§ Set problem
Repeat the whole of the data, keeping every detail the same.

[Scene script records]

>> BEGIN

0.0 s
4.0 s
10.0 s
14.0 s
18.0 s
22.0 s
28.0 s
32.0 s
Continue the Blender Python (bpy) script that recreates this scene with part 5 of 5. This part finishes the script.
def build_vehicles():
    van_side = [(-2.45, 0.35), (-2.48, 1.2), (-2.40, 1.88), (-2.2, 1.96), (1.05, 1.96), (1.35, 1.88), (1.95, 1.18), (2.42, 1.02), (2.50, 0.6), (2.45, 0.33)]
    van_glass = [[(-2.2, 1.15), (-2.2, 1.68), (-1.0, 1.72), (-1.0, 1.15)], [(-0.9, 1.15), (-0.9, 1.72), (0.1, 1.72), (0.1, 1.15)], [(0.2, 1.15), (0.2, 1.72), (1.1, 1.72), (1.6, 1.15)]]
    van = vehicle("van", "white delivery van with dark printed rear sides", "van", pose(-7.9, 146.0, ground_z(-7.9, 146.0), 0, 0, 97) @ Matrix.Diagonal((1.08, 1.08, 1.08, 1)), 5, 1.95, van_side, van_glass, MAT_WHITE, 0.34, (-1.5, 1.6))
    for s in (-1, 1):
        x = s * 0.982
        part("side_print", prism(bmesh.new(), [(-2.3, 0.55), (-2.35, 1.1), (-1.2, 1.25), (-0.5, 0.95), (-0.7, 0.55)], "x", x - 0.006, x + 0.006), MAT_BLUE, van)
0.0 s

>> END

§ Exercise solution
0.0 s
4.0 s
10.0 s
14.0 s
18.0 s
22.0 s
28.0 s
32.0 s
Continue the Blender Python (bpy) script that recreates this scene with part 5 of 5. This part finishes the script.
def build_vehicles():
    van_side = [(-2.45, 0.35), (-2.48, 1.2), (-2.40, 1.88), (-2.2, 1.96), (1.05, 1.96), (1.35, 1.88), (1.95, 1.18), (2.42, 1.02), (2.50, 0.6), (2.45, 0.33)]
    van_glass = [[(-2.2, 1.15), (-2.2, 1.68), (-1.0, 1.72), (-1.0, 1.15)], [(-0.9, 1.15), (-0.9, 1.72), (0.1, 1.72), (0.1, 1.15)], [(0.2, 1.15), (0.2, 1.72), (1.1, 1.72), (1.6, 1.15)]]
    van = vehicle("van", "white delivery van with dark printed rear sides", "van", pose(-7.9, 146.0, ground_z(-7.9, 146.0), 0, 0, 97) @ Matrix.Diagonal((1.08, 1.08, 1.08, 1)), 5, 1.95, van_side, van_glass, MAT_WHITE, 0.34, (-1.5, 1.6))
    for s in (-1, 1):
        x = s * 0.982
        part("side_print", prism(bmesh.new(), [(-2.3, 0.55), (-2.35, 1.1), (-1.2, 1.25), (-0.5, 0.95), (-0.7, 0.55)], "x", x - 0.006, x + 0.006), MAT_BLUE, van)
0.0 s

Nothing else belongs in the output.